The key vocabulary: features are the input data (square footage, number of rooms, location), and the label is what you're predicting (the price). Training data is historical examples where both features AND the label are known — the model learns the relationship between them.
Explore
Task 1: Understand regression terminology
| Term | Definition | Example (predicting house price) |
|---|---|---|
| Features | Input variables used for prediction | Square footage, bedrooms, zip code, year built |
| Label | The value being predicted (output) | Sale price ($) |
| Training data | Historical examples with known features AND labels | Past house sales with all details |
| Model | The mathematical relationship learned from training data | "Price = $150 × sqft + $20,000 × bedrooms + ..." |
| Prediction | The model's output for new, unseen data | Estimated price for a house not yet sold |
Task 2: Identify regression scenarios
Which of these are regression problems? (Answer: all the ones predicting a NUMBER)
| Scenario | Regression? | Why |
|---|---|---|
| Predicting tomorrow's high temperature | ✅ Yes | Output is a numeric value (degrees) |
| Predicting a student's exam score | ✅ Yes | Output is a number (0-100) |
| Determining if an email is spam | ❌ No | Output is a category (spam/not-spam) — this is classification |
| Predicting how long a delivery will take | ✅ Yes | Output is a number (minutes/hours) |
| Sorting photos into "cat" or "dog" | ❌ No | Output is a category — classification |
| Estimating a car's fuel efficiency (MPG) | ✅ Yes | Output is a numeric value (miles per gallon) |
Task 3: Explore Azure ML Designer sample regression
- Visit Azure Machine Learning Studio
- If you don't have a workspace, review this sample pipeline conceptually:
- Dataset: Automobile price data (features: make, body-style, engine-size, horsepower, etc.)
- Algorithm: Linear Regression
- Goal: Predict the price of a car based on its features
- The Designer provides a drag-and-drop experience to build ML pipelines without code
- Sample pipelines demonstrate regression with real datasets
Task 4: Understand regression evaluation metrics
After training a regression model, you evaluate how good its predictions are:
| Metric | What it measures | Good value |
|---|---|---|
| MAE (Mean Absolute Error) | Average difference between predicted and actual values | Lower is better |
| RMSE (Root Mean Squared Error) | Average error, penalizing large mistakes more | Lower is better |
| R² (R-squared) | How much of the variation the model explains | Closer to 1.0 is better |
Example: If a model predicts house prices with MAE of $15,000, it means on average, predictions are off by $15,000 from the actual price.

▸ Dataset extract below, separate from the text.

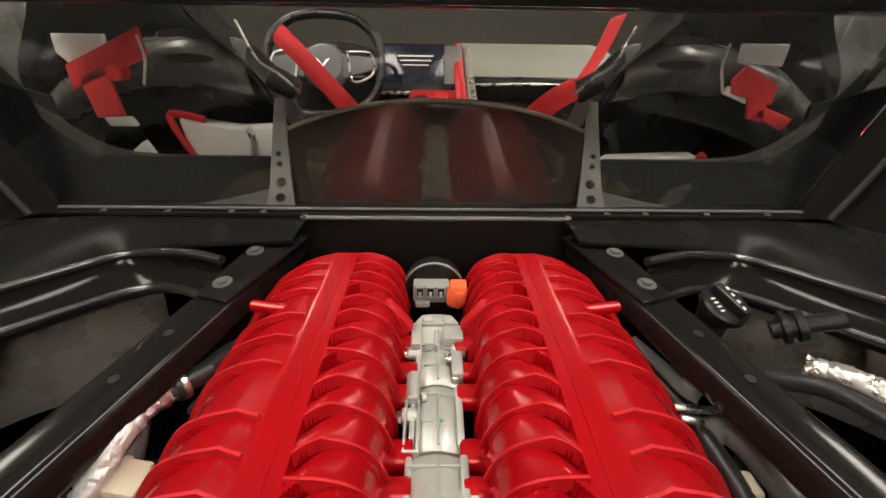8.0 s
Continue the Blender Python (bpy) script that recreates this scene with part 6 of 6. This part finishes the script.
def belts():
    for s, line in ((-1, [(-0.110, 1.365, 1.062), (-0.152, 1.39, 1.100), (-0.200, 1.42, 1.143), (-0.25, 1.45, 1.185)]), (1, [(0.12, 1.33, 1.065), (0.17, 1.37, 1.095), (0.224, 1.424, 1.112)])):
        bm = bmesh.new()
        w = Vector((0.008, 0.004, 0.011)) if s < 0 else Vector((-0.008, 0.002, 0.015))
        c = curve(line, 8)
        rings = [[p - w, p - w * 0.5 + Vector((0, -0.004, 0.002)), p + w * 0.5 + Vector((0, -0.004, 0.002)), p + w, p + Vector((0, 0.002, -0.001))] for p in c]
        skin(bm, rings)
        solo("seat_belt", bm, BELT, "red seat belt lying across the seat edge", "seat belt", "seat belts", smooth=50)
    bm = bmesh.new()
    c = curve([(0.235, 1.43, 1.125), (0.262, 1.45, 1.16), (0.29, 1.47, 1.215)], 8)
    skin(bm, [[p + Vector((-0.012, 0, -0.004)), p + Vector((0.012, 0, 0.004)), p + Vector((0.012, 0.003, 0.004)), p + Vector((-0.012, 0.003, -0.004))] for p in c])
    solo("seat_belt", bm, BELT, "red seat belt rising from a black loop", "seat belt", "seat belts")
    for s in (-1, 1):
        k = thing("belt_loop", (s * 0.24, 1.43, 1.115), "black belt loop with bright edge", "belt loop", "belt loops")
        bm = bmesh.new()
        box(bm, (s * 0.245, 1.43, 1.112), (0.05, 0.03, 0.035), 0.008, Matrix.Rotation(-s * 0.5, 4, "Y"))
        part("body", bm, HOSE, k)
        bm = bmesh.new()
        tube(bm, [(s * 0.215, 1.41, 1.10), (s * 0.24, 1.40, 1.128), (s * 0.27, 1.40, 1.15), (s * 0.30, 1.42, 1.20)], 0.0022, 8, 6)
        part("edge_cord", bm, TRIM, k)


belts()


def dashboard():
    # steering wheel
    w = thing("steering_wheel", (-0.34, 2.12, 1.07), "grey and black steering wheel with bright spoke frames", "steering wheel")
    ax = Vector((0, -0.92, 0.36)).normalized()
    u = Vector((1, 0, 0))
    v = ax.cross(u).normalized()
    if v.z < 0:
        v = -v
    c = Vector((-0.345, 2.12, 1.085))
    bm = bmesh.new()
    m = 48
    pts = []
    for k in range(m):
        t = k * math.tau / m
        x, y = math.cos(t), math.sin(t)
        sq = 1 / max(abs(x) ** 4 + abs(y) ** 4, 0.6) ** 0.12
        pts.append((x * 0.175 * sq, y * 0.15 * sq))
    rings = []
    for k in range(m + 1):
        x, y = pts[k % m]
        rr = Vector((x, y)).normalized()
        rings.append([c + u * (x + rr.x * 0.014 * math.cos(t)) + v * (y + rr.y * 0.014 * math.cos(t)) + ax * 0.014 * math.sin(t) for t in [q * math.tau / 10 for q in range(10)]])
    skin(bm, rings, False)
    part("rim", bm, LEATHER, w)
    bm = bmesh.new()
    spin(bm, c - ax * 0.03, ax, [(0, 0.07), (0.03, 0.066), (0.042, 0.055), (0.046, 0.03), (0.047, 0.004)], 28)
    part("hub", bm, HUB, w, "grey airbag hub")
    for s in (-1, 1):
        bm = bmesh.new()
        slab(bm, [c + u * s * 0.06 + v * 0.03, c + u * s * 0.165 + v * 0.02, c + u * s * 0.165 - v * 0.012, c + u * s * 0.06 - v * 0.04], ax * 0.012, 0.003)
        part("spoke", bm, HUB, w)
        bm = bmesh.new()
        tube(bm, [c + u * s * 0.075 + v * 0.035 + ax * 0.016, c + u * s * 0.145 + v * 0.03 + ax * 0.016, c + u * s * 0.150 - v * 0.03 + ax * 0.016, c + u * s * 0.09 - v * 0.05 + ax * 0.016, c + u * s * 0.075 + v * 0.035 + ax * 0.016], 0.004, 8, 4)
        part("spoke_frame", bm, TRIM, w, "bright spoke frame")
    bm = bmesh.new()
    slab(bm, [c + u * -0.022 + v * 0.014 + ax * 0.018, c + ax * 0.018 - v * 0.012, c + u * 0.004 + ax * 0.018 - v * 0.008, c + u * -0.014 + v * 0.014 + ax * 0.018], ax * 0.002)
    slab(bm, [c + u * 0.022 + v * 0.014 + ax * 0.018, c + ax * 0.018 - v * 0.012, c - u * 0.004 + ax * 0.018 - v * 0.008, c + u * 0.014 + v * 0.014 + ax * 0.018], ax * 0.002)
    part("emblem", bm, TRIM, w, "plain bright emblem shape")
    # instrument panel, screen, dash
    d = thing("dashboard", (0.1, 2.5, 0.95), "grey stitched dashboard with satin trim line", "dashboard")
    bm = bmesh.new()
    def top(u2, v2):
        x = 0.115 + 0.64 * u2
        return (x, 2.38 + 0.6 * v2, 1.034 + 0.09 * (1 - (1 - v2) ** 2.5) - 0.03 * step(0.8, 1, u2) * (1 - v2))
    sheet(bm, top, 30, 20, (0, 0, -0.02))
    part("passenger_pad", bm, DASH, d, smooth=60)
    bm = bmesh.new()
    def left(u2, v2):
        x = -0.75 + 0.56 * u2
        return (x, 2.32 + 0.66 * v2, 1.03 + 0.07 * math.sin(u2 * 3.1) + 0.02 * v2)
    sheet(bm, left, 30, 20, (0, 0, -0.02))
    part("driver_pad", bm, LEATHER, d, smooth=60)
    bm = bmesh.new()
    box(bm, (0.45, 2.40, 0.87), (0.66, 0.06, 0.24), 0.03)
    box(bm, (-0.45, 2.42, 0.87), (0.62, 0.06, 0.30), 0.03)
    box(bm, (-0.01, 2.46, 0.87), (0.30, 0.05, 0.32), 0.02)
    part("lower_panel", bm, LEATHER, d)
    bm = bmesh.new()
    tube(bm, [(0.14, 2.342, 1.008), (0.35, 2.337, 1.014), (0.56, 2.342, 1.009), (0.72, 2.36, 0.99)], 0.005, 8, 8)
    part("trim_line", bm, TRIM, d, "bright trim line")
    bm = bmesh.new()
    box(bm, (0.44, 2.372, 0.992), (0.62, 0.05, 0.082), 0.012)
    part("air_vent", bm, BLACK_PLASTIC, d, "black air vent band")
    k = thing("centre_screen", (-0.06, 2.25, 1.06), "dark centre screen with bluish picture and satin lower edge", "screen")
    M = Matrix.Rotation(radians(-28), 4, "X")
    bm = bmesh.new()
    box(bm, (-0.06, 2.27, 1.068), (0.27, 0.02, 0.165), 0.008, M)
    part("case", bm, BLACK_PLASTIC, k)
    bm = bmesh.new()
    box(bm, Vector((-0.075, 2.27, 1.075)) + M.to_3x3() @ Vector((0, -0.012, 0.0)), (0.20, 0.003, 0.125), 0.001, M)
    part("display", bm, SCREEN, k, "lit bluish display")
    bm = bmesh.new()
    for q in range(5):
        box(bm, Vector((-0.07, 2.27, 1.10 - 0.014 * q)) + M.to_3x3() @ Vector((0, -0.0145, 0.0)), (0.12 - 0.015 * (q % 3), 0.001, 0.004), 0, M)
    part("text_bar", bm, INK, k, "pale bars of text")
    bm = bmesh.new()
    box(bm, Vector((0.055, 2.27, 1.075)) + M.to_3x3() @ Vector((0, -0.012, 0.0)), (0.055, 0.003, 0.13), 0.001, M)
    part("side_panel", bm, STRAP, k)
    bm = bmesh.new()
    box(bm, Vector((-0.06, 2.235, 0.993)), (0.27, 0.02, 0.012), 0.004)
    part("lower_edge", bm, TRIM, k)
    # console with its red sides
    c2 = thing("centre_console", (0.0, 2.0, 0.85), "red leather centre console with switch strip", "console")
    bm = bmesh.new()
    box(bm, (-0.02, 1.95, 0.86), (0.2, 0.75, 0.16), 0.03)
    part("body", bm, RED_TRIM, c2)
    bm = bmesh.new()
    box(bm, (-0.006, 2.07, 0.955), (0.17, 0.34, 0.05), 0.014, Matrix.Rotation(radians(9), 4, "X"))
    part("shift_panel", bm, RED_TRIM, c2, "sloping red panel round the shifter")
    bm = bmesh.new()
    tube(bm, [(0.075, 1.75, 0.93), (0.08, 2.0, 0.975), (0.078, 2.2, 1.04), (0.07, 2.36, 1.13)], 0.018, 10, 8)
    part("side_rail", bm, RED_TRIM, c2)
    bm = bmesh.new()
    tube(bm, [(0.108, 1.75, 0.935), (0.112, 2.0, 0.98), (0.112, 2.2, 1.04), (0.108, 2.36, 1.12)], 0.014, 10, 8)
    part("switch_strip", bm, DASH, c2)
    for q in range(9):
        bm = bmesh.new()
        f = q / 8
        box(bm, (0.112, 1.98 + 0.28 * f, 0.993 + 0.075 * f), (0.014, 0.014, 0.006), 0.002, Matrix.Rotation(0.28, 4, "X"))
        part("switch", bm, TRIM, c2)
    bm = bmesh.new()
    box(bm, (-0.048, 2.07, 0.982), (0.036, 0.15, 0.012), 0.004, Matrix.Rotation(radians(9), 4, "X"))
    part("drive_selector", bm, BLACK_PLASTIC, c2)
    for q in (-0.015, 0.015):
        bm = bmesh.new()
        cyl(bm, (-0.048, 2.05 + 2 * q, 0.983 + 0.3 * q), (-0.048, 2.049 + 2 * q, 0.991 + 0.3 * q), 0.011)
        part("button", bm, TRIM, c2)
    bm = bmesh.new()
    cyl(bm, (0.014, 2.08, 0.95), (0.014, 2.05, 1.012), 0.027, 0.022)
    part("knob", bm, RED_TRIM, c2)


HUB = mat("grey_hub_skin", (0.16, 0.165, 0.165), 0.5, 0.0, 0.1, 20, 600, 0.15)
dashboard()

The exam tests whether you can IDENTIFY regression scenarios, not whether you can calculate metrics. The key question: "Is the output a number?" If yes → regression. If it's a category → classification.
Key Concepts
| Concept | Definition |
|---|---|
| Regression | ML technique that predicts a continuous numeric value |
| Features | Input variables (predictors) used by the model |
| Label | The target value being predicted |
| Training data | Historical data with known features and labels used to train the model |
| Linear regression | Simplest regression — finds a straight-line relationship between features and label |
| Mean Absolute Error (MAE) | Average magnitude of errors in predictions |
| R-squared (R²) | Proportion of variance in the label explained by the model (0 to 1) |
| Overfitting | Model memorizes training data instead of learning general patterns |
Common Misconceptions
| Misconception | Reality |
|---|---|
| "Regression means the data goes down (regresses)" | In ML, regression means predicting a numeric value. The term comes from statistics ("regression to the mean") — it has nothing to do with declining trends |
| "Regression can only predict future values" | Regression predicts any numeric value — past, present, or future. Predicting the age of a fossil or the price of a painting are both regression |
| "More features always make a better model" | Irrelevant features add noise and can worsen predictions. Feature selection — choosing the RIGHT inputs — is crucial |
| "Linear regression can only model straight lines" | Linear regression models straight-line relationships. But Azure ML offers many regression algorithms (decision trees, neural networks) that can model complex curves |
| "A high R² always means the model is good" | A very high R² on training data might indicate overfitting — the model memorized the training data but won't generalize to new data |
Knowledge Check
1. A company wants to predict how many units of a product they will sell next month based on historical sales data, advertising spend, and seasonal trends. What type of ML problem is this?
2. In a dataset used to predict house prices, which of the following would be the LABEL?
3. A regression model has an R-squared value of 0.92. What does this tell you?
4. Which scenario is NOT a regression problem?
5. What is the role of training data in a regression model?